=== Source material ===

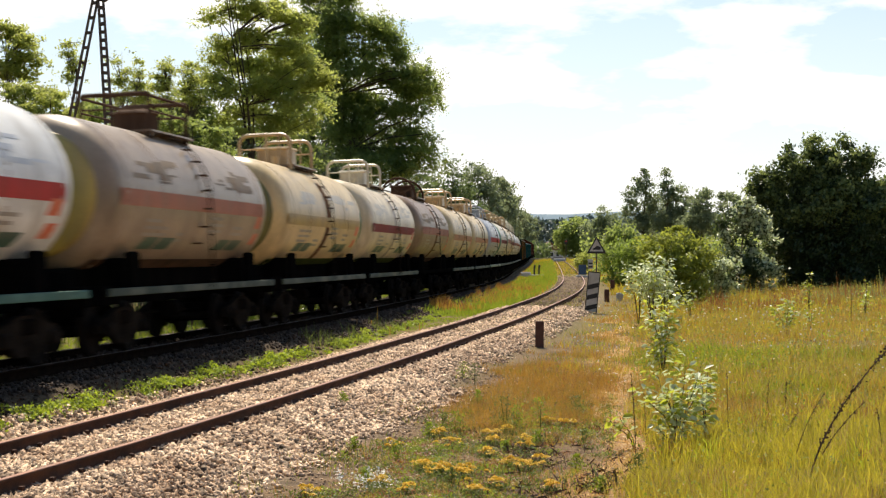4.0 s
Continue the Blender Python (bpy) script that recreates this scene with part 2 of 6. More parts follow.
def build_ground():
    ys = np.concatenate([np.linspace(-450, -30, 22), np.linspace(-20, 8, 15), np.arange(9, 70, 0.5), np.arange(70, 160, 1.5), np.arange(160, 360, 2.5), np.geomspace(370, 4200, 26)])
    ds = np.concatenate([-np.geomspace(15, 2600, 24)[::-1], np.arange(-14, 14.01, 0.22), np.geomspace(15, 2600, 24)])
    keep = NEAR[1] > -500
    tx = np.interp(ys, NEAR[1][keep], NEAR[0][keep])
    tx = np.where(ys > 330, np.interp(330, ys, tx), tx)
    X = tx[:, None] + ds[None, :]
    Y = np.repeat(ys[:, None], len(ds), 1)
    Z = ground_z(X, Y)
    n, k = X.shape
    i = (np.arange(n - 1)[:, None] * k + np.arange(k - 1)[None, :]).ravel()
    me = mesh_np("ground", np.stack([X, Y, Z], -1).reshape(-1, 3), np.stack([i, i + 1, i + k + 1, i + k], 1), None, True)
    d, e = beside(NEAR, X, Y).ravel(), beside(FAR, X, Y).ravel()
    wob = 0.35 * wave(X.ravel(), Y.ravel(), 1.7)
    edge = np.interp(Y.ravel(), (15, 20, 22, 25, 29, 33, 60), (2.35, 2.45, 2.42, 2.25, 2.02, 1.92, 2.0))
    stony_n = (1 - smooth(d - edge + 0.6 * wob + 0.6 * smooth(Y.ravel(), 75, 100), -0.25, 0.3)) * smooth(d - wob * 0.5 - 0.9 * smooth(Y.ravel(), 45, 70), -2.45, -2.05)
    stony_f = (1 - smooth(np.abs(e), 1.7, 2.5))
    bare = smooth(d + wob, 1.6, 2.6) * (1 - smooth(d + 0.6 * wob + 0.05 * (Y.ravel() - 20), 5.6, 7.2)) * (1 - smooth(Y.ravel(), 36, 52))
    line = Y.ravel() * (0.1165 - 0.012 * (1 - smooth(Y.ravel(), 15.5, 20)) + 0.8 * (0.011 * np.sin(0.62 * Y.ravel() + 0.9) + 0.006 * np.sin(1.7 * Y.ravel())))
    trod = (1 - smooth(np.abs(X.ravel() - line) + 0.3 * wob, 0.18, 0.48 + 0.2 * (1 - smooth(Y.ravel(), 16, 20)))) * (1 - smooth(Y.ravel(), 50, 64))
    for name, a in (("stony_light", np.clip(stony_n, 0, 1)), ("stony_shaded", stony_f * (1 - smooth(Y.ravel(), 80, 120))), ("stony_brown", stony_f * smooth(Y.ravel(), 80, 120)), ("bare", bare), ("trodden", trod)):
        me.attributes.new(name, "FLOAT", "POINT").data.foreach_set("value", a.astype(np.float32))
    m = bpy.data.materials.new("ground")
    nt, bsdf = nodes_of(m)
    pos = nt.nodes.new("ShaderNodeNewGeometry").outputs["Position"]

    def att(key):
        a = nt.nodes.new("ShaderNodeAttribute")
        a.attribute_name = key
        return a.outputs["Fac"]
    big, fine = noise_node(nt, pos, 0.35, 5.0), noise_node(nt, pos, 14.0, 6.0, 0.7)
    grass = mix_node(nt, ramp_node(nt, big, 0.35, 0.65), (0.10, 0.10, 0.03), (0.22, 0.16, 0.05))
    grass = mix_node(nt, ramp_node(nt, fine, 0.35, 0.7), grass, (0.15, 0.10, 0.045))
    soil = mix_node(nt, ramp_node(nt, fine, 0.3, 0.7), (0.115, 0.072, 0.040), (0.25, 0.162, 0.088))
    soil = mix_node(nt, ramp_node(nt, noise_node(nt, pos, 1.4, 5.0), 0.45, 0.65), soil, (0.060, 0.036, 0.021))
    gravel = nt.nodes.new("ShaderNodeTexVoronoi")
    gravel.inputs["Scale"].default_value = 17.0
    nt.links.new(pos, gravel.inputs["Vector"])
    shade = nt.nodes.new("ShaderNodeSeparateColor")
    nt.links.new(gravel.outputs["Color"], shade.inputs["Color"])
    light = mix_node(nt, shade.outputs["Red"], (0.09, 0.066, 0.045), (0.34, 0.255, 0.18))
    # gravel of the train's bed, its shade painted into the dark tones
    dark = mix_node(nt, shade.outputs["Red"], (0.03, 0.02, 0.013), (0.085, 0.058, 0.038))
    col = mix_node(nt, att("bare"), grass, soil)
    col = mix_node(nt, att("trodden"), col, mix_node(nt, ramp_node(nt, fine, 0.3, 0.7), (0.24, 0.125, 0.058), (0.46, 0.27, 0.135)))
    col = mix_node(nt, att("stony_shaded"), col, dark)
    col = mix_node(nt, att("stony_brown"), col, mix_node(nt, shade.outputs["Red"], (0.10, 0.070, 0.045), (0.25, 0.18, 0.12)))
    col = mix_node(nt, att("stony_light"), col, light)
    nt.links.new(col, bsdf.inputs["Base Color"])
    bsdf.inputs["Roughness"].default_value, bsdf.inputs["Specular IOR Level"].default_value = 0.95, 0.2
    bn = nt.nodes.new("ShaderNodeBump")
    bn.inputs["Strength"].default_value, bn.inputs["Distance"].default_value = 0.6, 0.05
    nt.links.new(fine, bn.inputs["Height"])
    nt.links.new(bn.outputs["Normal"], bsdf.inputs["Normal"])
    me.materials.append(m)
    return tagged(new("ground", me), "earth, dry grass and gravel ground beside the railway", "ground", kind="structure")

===

* **Goal**: Return the material word for word. Pictures are not part of the copy.

* **Output for this exercise**:
4.0 s
Continue the Blender Python (bpy) script that recreates this scene with part 2 of 6. More parts follow.
def build_ground():
    ys = np.concatenate([np.linspace(-450, -30, 22), np.linspace(-20, 8, 15), np.arange(9, 70, 0.5), np.arange(70, 160, 1.5), np.arange(160, 360, 2.5), np.geomspace(370, 4200, 26)])
    ds = np.concatenate([-np.geomspace(15, 2600, 24)[::-1], np.arange(-14, 14.01, 0.22), np.geomspace(15, 2600, 24)])
    keep = NEAR[1] > -500
    tx = np.interp(ys, NEAR[1][keep], NEAR[0][keep])
    tx = np.where(ys > 330, np.interp(330, ys, tx), tx)
    X = tx[:, None] + ds[None, :]
    Y = np.repeat(ys[:, None], len(ds), 1)
    Z = ground_z(X, Y)
    n, k = X.shape
    i = (np.arange(n - 1)[:, None] * k + np.arange(k - 1)[None, :]).ravel()
    me = mesh_np("ground", np.stack([X, Y, Z], -1).reshape(-1, 3), np.stack([i, i + 1, i + k + 1, i + k], 1), None, True)
    d, e = beside(NEAR, X, Y).ravel(), beside(FAR, X, Y).ravel()
    wob = 0.35 * wave(X.ravel(), Y.ravel(), 1.7)
    edge = np.interp(Y.ravel(), (15, 20, 22, 25, 29, 33, 60), (2.35, 2.45, 2.42, 2.25, 2.02, 1.92, 2.0))
    stony_n = (1 - smooth(d - edge + 0.6 * wob + 0.6 * smooth(Y.ravel(), 75, 100), -0.25, 0.3)) * smooth(d - wob * 0.5 - 0.9 * smooth(Y.ravel(), 45, 70), -2.45, -2.05)
    stony_f = (1 - smooth(np.abs(e), 1.7, 2.5))
    bare = smooth(d + wob, 1.6, 2.6) * (1 - smooth(d + 0.6 * wob + 0.05 * (Y.ravel() - 20), 5.6, 7.2)) * (1 - smooth(Y.ravel(), 36, 52))
    line = Y.ravel() * (0.1165 - 0.012 * (1 - smooth(Y.ravel(), 15.5, 20)) + 0.8 * (0.011 * np.sin(0.62 * Y.ravel() + 0.9) + 0.006 * np.sin(1.7 * Y.ravel())))
    trod = (1 - smooth(np.abs(X.ravel() - line) + 0.3 * wob, 0.18, 0.48 + 0.2 * (1 - smooth(Y.ravel(), 16, 20)))) * (1 - smooth(Y.ravel(), 50, 64))
    for name, a in (("stony_light", np.clip(stony_n, 0, 1)), ("stony_shaded", stony_f * (1 - smooth(Y.ravel(), 80, 120))), ("stony_brown", stony_f * smooth(Y.ravel(), 80, 120)), ("bare", bare), ("trodden", trod)):
        me.attributes.new(name, "FLOAT", "POINT").data.foreach_set("value", a.astype(np.float32))
    m = bpy.data.materials.new("ground")
    nt, bsdf = nodes_of(m)
    pos = nt.nodes.new("ShaderNodeNewGeometry").outputs["Position"]

    def att(key):
        a = nt.nodes.new("ShaderNodeAttribute")
        a.attribute_name = key
        return a.outputs["Fac"]
    big, fine = noise_node(nt, pos, 0.35, 5.0), noise_node(nt, pos, 14.0, 6.0, 0.7)
    grass = mix_node(nt, ramp_node(nt, big, 0.35, 0.65), (0.10, 0.10, 0.03), (0.22, 0.16, 0.05))
    grass = mix_node(nt, ramp_node(nt, fine, 0.35, 0.7), grass, (0.15, 0.10, 0.045))
    soil = mix_node(nt, ramp_node(nt, fine, 0.3, 0.7), (0.115, 0.072, 0.040), (0.25, 0.162, 0.088))
    soil = mix_node(nt, ramp_node(nt, noise_node(nt, pos, 1.4, 5.0), 0.45, 0.65), soil, (0.060, 0.036, 0.021))
    gravel = nt.nodes.new("ShaderNodeTexVoronoi")
    gravel.inputs["Scale"].default_value = 17.0
    nt.links.new(pos, gravel.inputs["Vector"])
    shade = nt.nodes.new("ShaderNodeSeparateColor")
    nt.links.new(gravel.outputs["Color"], shade.inputs["Color"])
    light = mix_node(nt, shade.outputs["Red"], (0.09, 0.066, 0.045), (0.34, 0.255, 0.18))
    # gravel of the train's bed, its shade painted into the dark tones
    dark = mix_node(nt, shade.outputs["Red"], (0.03, 0.02, 0.013), (0.085, 0.058, 0.038))
    col = mix_node(nt, att("bare"), grass, soil)
    col = mix_node(nt, att("trodden"), col, mix_node(nt, ramp_node(nt, fine, 0.3, 0.7), (0.24, 0.125, 0.058), (0.46, 0.27, 0.135)))
    col = mix_node(nt, att("stony_shaded"), col, dark)
    col = mix_node(nt, att("stony_brown"), col, mix_node(nt, shade.outputs["Red"], (0.10, 0.070, 0.045), (0.25, 0.18, 0.12)))
    col = mix_node(nt, att("stony_light"), col, light)
    nt.links.new(col, bsdf.inputs["Base Color"])
    bsdf.inputs["Roughness"].default_value, bsdf.inputs["Specular IOR Level"].default_value = 0.95, 0.2
    bn = nt.nodes.new("ShaderNodeBump")
    bn.inputs["Strength"].default_value, bn.inputs["Distance"].default_value = 0.6, 0.05
    nt.links.new(fine, bn.inputs["Height"])
    nt.links.new(bn.outputs["Normal"], bsdf.inputs["Normal"])
    me.materials.append(m)
    return tagged(new("ground", me), "earth, dry grass and gravel ground beside the railway", "ground", kind="structure")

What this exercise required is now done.